Whether it was her mother who caused nearsightedness in her children because she never let them open the books all the way or their grandmother who kept a machete on her nightstand table in case the neighborhood thief came to visit, Trigiani let the audience know all about the people who helped define the characters in her story.

"The thing with my family, unlike me, is that they think they're in a book," Trigiani said. "It's true. Every life is a book."

During her speech, Trigiani announced that the money she was given to speak to them would be returned to the library, which helped make its fundraising goal.

Her interest in genealogy was sparked when she began traveling and hearing stories of the courage it took for the immigrants to come to America and build a new country.

"You can't just build a country," Trigiani said. "You need to build a community."

Part of that community comes from building a library. Churches and synagogues nurture the soul, but art, ideas, philosophy and architecture are all available at a public library.

"It's a great place to meet people of the opposite sex," she said, after explaining that she took a job when she was younger in an old-fashioned movie theatre to meet boys, but found that 99.9 percent of them already had dates.

The library serves a good place to meet people because she said by being there, you seem intelligent and you cannot say much.

"You'll meet a nice gentleman," Trigiani said.

Her newest novel, "The Shoemaker's Wife," is a multi-generational love story that spans two continents and two World Wars.

When writing historical fiction, she does not allow herself to change battles or dates.

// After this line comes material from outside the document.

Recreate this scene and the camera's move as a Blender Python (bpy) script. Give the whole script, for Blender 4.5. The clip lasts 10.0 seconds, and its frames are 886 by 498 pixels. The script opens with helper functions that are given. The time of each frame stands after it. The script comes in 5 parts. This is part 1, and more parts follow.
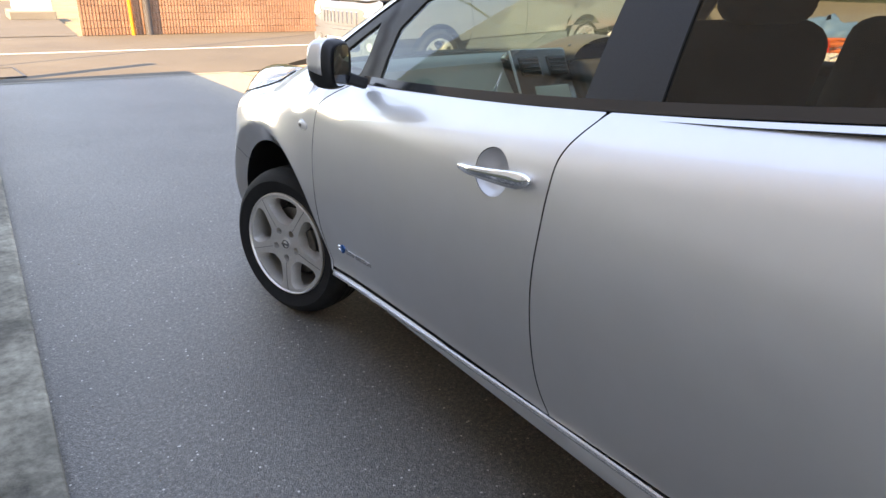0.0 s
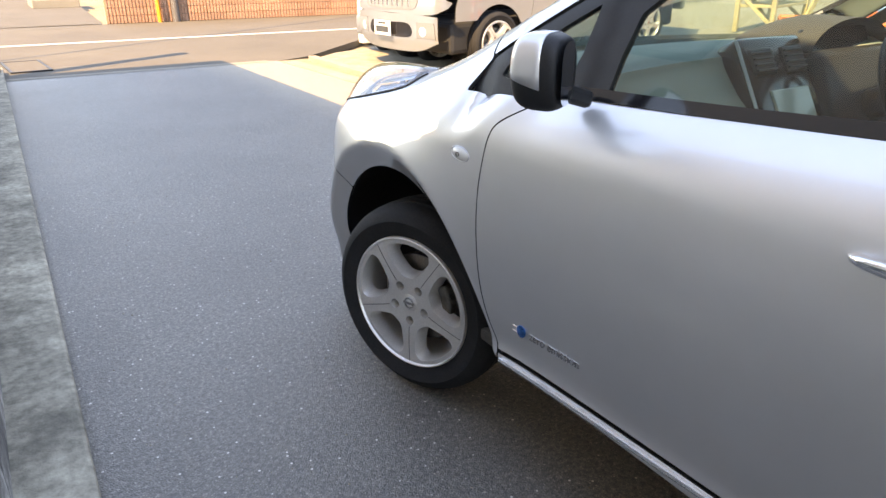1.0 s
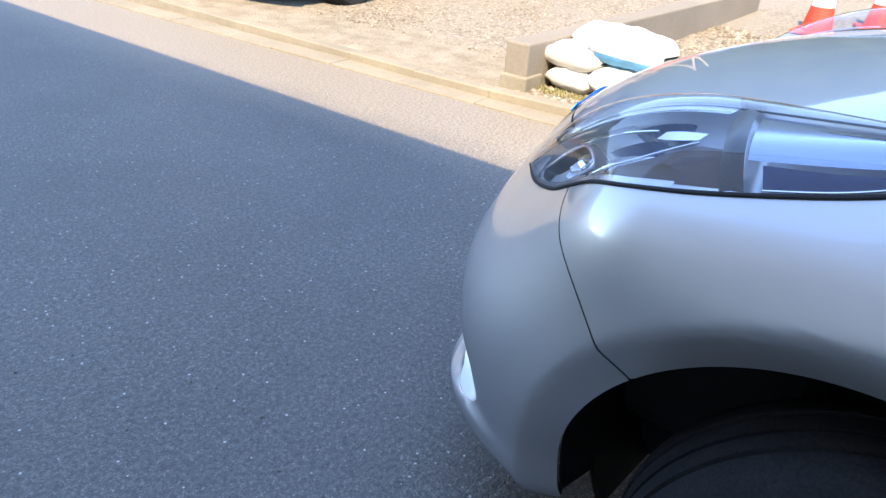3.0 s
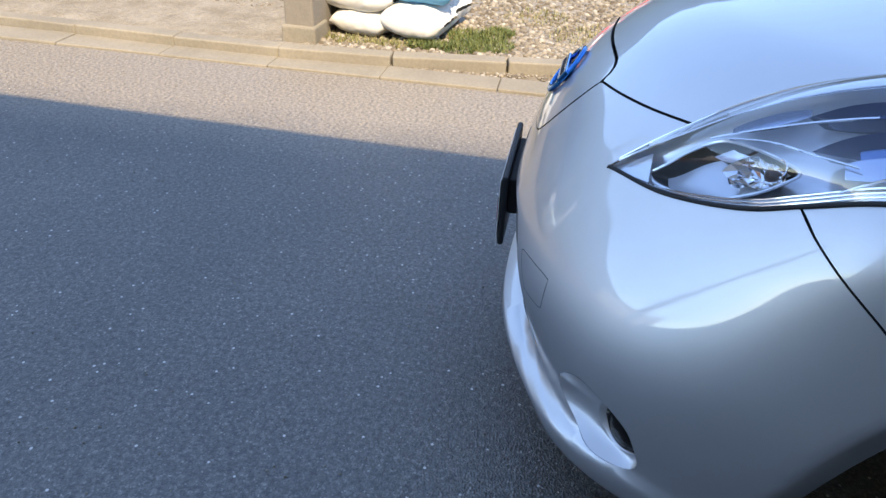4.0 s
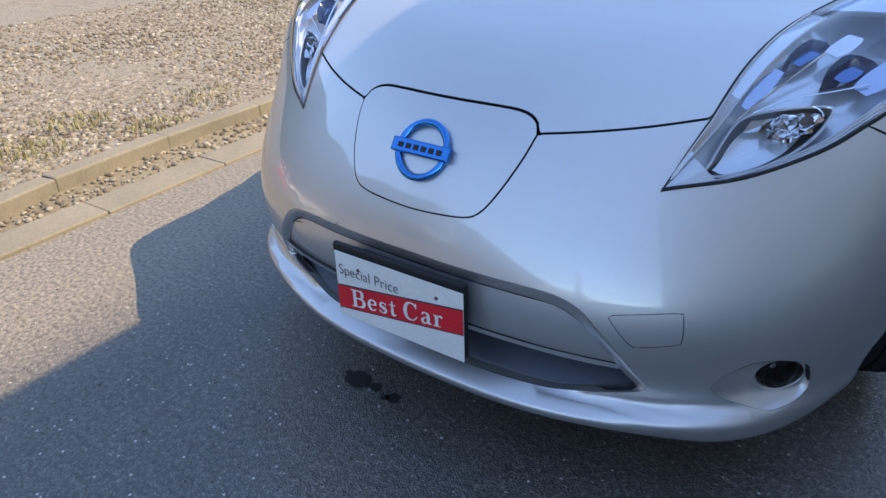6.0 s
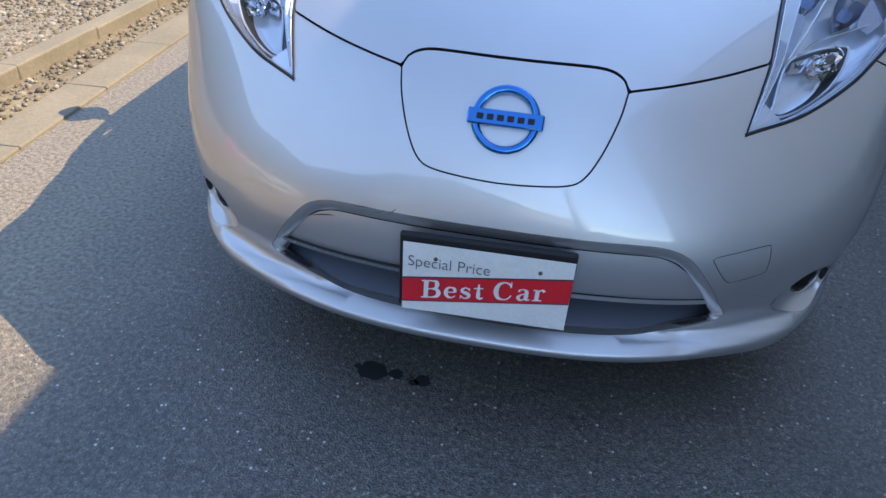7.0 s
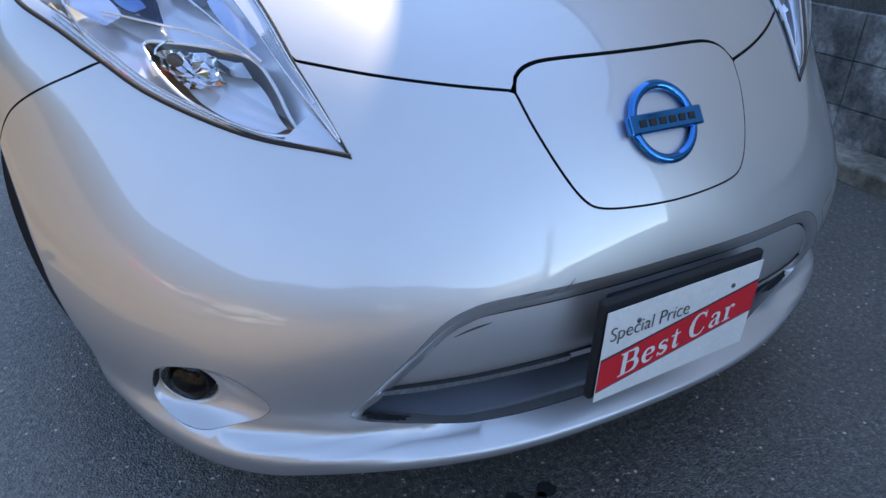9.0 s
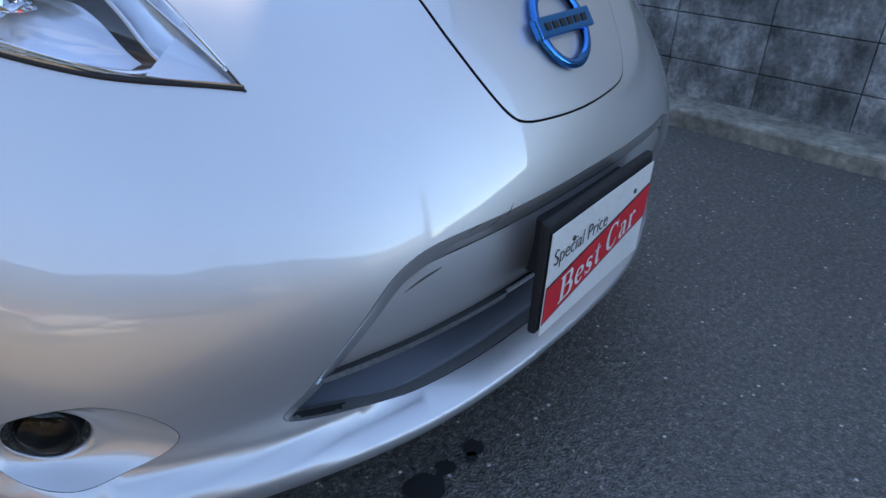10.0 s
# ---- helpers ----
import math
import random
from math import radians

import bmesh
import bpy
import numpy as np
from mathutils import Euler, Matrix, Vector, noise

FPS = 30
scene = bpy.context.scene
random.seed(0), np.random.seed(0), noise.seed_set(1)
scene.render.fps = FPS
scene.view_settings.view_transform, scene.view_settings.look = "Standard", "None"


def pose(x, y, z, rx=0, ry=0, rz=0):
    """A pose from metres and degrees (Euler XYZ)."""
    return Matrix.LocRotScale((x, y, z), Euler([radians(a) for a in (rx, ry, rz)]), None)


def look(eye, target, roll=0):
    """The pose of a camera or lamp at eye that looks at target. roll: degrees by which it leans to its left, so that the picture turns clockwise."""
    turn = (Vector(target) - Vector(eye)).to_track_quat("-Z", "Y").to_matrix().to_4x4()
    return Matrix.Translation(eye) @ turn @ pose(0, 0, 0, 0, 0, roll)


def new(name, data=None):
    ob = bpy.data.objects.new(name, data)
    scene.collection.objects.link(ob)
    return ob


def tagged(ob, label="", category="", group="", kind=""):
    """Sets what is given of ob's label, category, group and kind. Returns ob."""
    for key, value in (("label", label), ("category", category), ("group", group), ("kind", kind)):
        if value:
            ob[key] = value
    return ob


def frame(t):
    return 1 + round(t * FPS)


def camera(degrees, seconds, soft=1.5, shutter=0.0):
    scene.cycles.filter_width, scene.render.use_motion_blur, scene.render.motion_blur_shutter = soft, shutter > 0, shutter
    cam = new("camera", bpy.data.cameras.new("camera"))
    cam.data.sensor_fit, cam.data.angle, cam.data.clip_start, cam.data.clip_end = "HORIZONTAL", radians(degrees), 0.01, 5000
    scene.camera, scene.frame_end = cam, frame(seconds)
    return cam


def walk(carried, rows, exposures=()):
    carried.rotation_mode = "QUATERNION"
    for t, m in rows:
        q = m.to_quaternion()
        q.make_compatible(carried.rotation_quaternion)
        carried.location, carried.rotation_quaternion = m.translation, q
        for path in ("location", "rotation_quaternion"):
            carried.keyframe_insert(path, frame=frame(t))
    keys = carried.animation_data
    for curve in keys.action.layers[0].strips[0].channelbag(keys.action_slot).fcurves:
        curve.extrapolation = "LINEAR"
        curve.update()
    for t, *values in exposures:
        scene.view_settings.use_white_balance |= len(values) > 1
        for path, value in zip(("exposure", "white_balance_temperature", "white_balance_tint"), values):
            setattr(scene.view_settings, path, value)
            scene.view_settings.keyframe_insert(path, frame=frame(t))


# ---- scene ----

"You can't move what actually happened," Trigiani said. "Anything else you can."

While writing the novel, she noticed that the actual timeline kept fitting perfectly with the information and the timeline she wanted to include in her novel.

Yet just because it worked out, did not mean it was easy to write. She said she had to work the novel, rework it, cut and cut some more.

"What this really is is this intense process," Trigiani said. "Hours and hours and hours of intense, focused labor."

Her next book will be out in 2013. Four of her books are in the works to become movies.